Consider, for example if foo is changed from

    foo() { return 1 }

to

    foo() { if(bar) return "a" else return 1 }

That could be fine given foo is already sending back `Any` but now when `bar` is true that string returned could cause a runtime exception far from where `foo` was defined.

To me, this seems like giving up a large portion of the benefits of having typing in the first place.

Dart 1.0 had a similar system with "optional typing" which was ultimately axed because of issues like these [1]. In my view, this sort of type system is `Any` creating optional typing.

[1] https://news.dartlang.org/2017/06/a-stronger-dart-for-everyo...

adamwk · 2024-07-18T23:45:44 1721346344

I agree. It seems like you're back to the typesystems of c or java 1.6. The very typesystems that drove people to ruby and friends in the previous decade.

lmm · 2024-07-19T00:18:47 1721348327

WTF? No. Those have the almost opposite problem: they're famously inflexible, meaning you end up with lots of repetition, or else people resort to reflection or casting.

zupa-hu · 2024-07-19T06:34:00 1721370840

I enjoyed the thoughtful article.

It's interesting that type checking happens at runtime so there is no compile time, only runtime.
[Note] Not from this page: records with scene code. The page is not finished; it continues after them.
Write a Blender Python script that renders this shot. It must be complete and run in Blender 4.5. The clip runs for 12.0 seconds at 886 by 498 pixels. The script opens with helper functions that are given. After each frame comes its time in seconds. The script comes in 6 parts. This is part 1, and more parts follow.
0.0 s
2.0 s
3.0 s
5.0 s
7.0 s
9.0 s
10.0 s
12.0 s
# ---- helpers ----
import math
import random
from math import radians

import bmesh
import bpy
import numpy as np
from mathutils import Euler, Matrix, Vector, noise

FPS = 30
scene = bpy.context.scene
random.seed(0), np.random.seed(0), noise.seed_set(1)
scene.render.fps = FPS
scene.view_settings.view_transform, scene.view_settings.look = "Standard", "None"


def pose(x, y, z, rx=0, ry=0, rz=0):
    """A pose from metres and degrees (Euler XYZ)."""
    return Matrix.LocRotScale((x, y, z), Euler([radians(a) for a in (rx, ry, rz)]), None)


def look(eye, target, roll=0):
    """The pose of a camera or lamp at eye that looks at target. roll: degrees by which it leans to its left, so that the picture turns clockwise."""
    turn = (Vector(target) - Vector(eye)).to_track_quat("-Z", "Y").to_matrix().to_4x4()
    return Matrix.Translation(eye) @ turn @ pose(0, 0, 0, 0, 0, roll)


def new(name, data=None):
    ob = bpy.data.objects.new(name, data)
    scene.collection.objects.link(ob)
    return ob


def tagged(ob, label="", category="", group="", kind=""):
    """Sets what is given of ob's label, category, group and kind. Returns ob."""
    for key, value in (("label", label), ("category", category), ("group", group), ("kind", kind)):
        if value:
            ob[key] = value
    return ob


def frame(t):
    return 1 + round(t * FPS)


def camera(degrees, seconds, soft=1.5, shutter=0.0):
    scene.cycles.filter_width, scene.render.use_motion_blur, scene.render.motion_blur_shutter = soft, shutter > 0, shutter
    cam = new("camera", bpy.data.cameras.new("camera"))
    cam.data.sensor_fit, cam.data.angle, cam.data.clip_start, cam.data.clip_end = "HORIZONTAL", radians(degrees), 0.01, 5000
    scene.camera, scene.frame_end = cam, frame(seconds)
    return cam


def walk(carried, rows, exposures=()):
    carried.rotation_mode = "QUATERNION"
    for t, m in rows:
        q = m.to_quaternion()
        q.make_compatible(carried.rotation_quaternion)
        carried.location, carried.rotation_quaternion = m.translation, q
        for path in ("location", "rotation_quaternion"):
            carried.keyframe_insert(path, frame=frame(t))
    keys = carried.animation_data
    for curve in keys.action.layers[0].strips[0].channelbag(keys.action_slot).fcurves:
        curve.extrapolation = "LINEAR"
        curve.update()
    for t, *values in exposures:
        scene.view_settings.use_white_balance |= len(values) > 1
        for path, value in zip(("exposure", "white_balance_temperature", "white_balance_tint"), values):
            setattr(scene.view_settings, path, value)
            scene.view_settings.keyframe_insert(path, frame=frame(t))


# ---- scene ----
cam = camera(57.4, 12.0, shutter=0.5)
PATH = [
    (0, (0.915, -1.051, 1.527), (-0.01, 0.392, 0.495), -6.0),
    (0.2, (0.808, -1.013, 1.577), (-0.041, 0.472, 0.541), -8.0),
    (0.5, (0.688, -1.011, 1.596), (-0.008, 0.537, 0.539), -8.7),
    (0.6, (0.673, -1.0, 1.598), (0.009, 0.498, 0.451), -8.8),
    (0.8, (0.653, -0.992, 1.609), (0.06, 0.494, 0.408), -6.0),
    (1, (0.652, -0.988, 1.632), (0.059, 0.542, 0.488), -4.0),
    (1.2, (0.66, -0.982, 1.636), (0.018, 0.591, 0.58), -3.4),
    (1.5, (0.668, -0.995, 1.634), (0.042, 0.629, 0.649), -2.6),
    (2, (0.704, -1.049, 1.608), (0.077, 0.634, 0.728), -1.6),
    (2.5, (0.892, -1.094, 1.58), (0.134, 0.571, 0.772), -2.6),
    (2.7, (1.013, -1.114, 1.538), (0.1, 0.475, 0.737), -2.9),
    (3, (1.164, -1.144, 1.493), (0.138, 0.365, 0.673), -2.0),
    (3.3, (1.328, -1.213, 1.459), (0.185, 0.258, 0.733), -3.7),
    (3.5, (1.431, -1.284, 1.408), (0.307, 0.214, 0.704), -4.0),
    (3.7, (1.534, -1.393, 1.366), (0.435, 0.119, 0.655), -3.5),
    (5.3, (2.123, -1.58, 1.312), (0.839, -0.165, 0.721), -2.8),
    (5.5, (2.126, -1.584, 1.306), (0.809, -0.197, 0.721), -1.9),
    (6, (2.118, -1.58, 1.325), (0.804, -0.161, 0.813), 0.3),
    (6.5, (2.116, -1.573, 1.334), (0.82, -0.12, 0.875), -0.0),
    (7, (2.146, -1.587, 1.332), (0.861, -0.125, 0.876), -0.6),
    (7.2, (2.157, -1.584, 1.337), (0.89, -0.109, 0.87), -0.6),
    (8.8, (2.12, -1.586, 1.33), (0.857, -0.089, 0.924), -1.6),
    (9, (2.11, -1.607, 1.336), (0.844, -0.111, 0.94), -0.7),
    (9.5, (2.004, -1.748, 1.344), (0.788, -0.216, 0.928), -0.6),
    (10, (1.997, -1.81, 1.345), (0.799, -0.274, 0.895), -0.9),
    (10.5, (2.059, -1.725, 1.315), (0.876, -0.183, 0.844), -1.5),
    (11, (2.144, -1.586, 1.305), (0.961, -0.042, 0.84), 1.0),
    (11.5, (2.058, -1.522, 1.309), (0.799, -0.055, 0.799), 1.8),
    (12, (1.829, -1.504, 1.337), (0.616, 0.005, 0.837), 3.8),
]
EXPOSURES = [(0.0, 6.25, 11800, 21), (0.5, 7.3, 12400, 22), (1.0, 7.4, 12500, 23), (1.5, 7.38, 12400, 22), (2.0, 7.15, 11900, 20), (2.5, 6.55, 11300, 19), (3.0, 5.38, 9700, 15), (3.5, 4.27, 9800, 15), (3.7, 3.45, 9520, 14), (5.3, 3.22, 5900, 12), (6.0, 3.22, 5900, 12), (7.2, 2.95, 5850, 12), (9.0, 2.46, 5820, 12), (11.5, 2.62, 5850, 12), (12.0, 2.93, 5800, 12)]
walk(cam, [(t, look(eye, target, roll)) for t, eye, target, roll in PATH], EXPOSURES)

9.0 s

It seems this would make it acceptable. But I wonder if the assumption will always hold.

The assumption:

> The program doesn’t even have any inputs: all parameters are “hard-coded” into it. [1]

Will that always hold? What about environment variables? If the language ever needs to handle parameters, this assumption breaks and thus compile time and runtime will be separated.

Other languages like Go would force you to insert type assertion which is the same thing just explicit. I forces you to "approve" what's happening, and that's a good thing.

There is the saying that every configuration language will eventually evolve into a full blown programming language. I guess it's all about the real world proving the underlying assumptions to be incorrect.

[1] - https://ruudvanasseldonk.com/2024/a-type-system-for-rcl-part...

ruuda · 2024-07-19T20:49:21 1721422161

> Will that always hold?

It’s hard to be sure about whether anything will always be true, but I intend to not expose environment variables, CLI arguments, or other impurities to RCL.

> What about environment variables? If the language ever needs to handle parameters, this assumption breaks and thus compile time and runtime will be separated.

This is more of an argument about the definition of “input”. In RCL you can import other RCL/json files (as structured data) or any UTF-8 file (as a string). If the evaluation of the program depended on environment variables (or if you could pass input values on the CLI), that would be very annoying for reproducibility. You’d have to specify out of band how to invoke `rcl`, and how to pass the right values. Instead, we can simply write those values to a file and import them. For my definition of “program”, by doing that, they have become part of the program, so we again have a program with no _external_ parameters.

Regardless of whether you call them inputs, the person who sets these values also immediately evaluates the program, so if the combination of parameters causes an error somewhere, the programmer can fix the input or the program. That’s different from a daemon, or program deployed to users, where the programmer does not yet know at development time which values can occur at runtime.

I can think of one case where this does not hold. What if you want to develop a _library_ of RCL code, with functions where you don’t know how they will be called? I don’t think that RCL programs should grow so complex that this is needed, but maybe I am too naive or nearsighted about that, and it will happen anyway. (Sharing schemas may be useful, but they only define types, not functions.) Even in that case, a configuration language is forgiving, because when the program is evaluated there is a programmer running it, even if it is not the person who wrote the function where the error originates.

(What if you build some system that autonomously generates json files and calls an RCL program that imports them, without a human watching? Sure you can do that, but then if it fails at runtime, I think that’s a case of the Baton Roue meme.)

I guess the summary of this is: for some languages, yes the type system should be very strict, and you want to know that when you write a function, it can’t fail at runtime. But for a configuration language, that is not a problem that the type system needs to solve. I wrote more about this in part 1: https://ruudvanasseldonk.com/2024/a-type-system-for-rcl-part....

kccqzy · 2024-07-19T21:25:01 1721424301

> What if you want to develop a _library_ of RCL code, with functions where you don’t know how they will be called? I don’t think that RCL programs should grow so complex that this is needed, but maybe I am too naive or nearsighted about that, and it will happen anyway.

This is definitely happening. A module system is essential for configuration languages. I worked with multiple in-house configuration languages and all of them end up needing that.

zupa-hu · 2024-07-19T22:56:52 1721429812

Thanks for the long answer. Okay, it's good you have thought it through. Will be interesting to see how it evolves.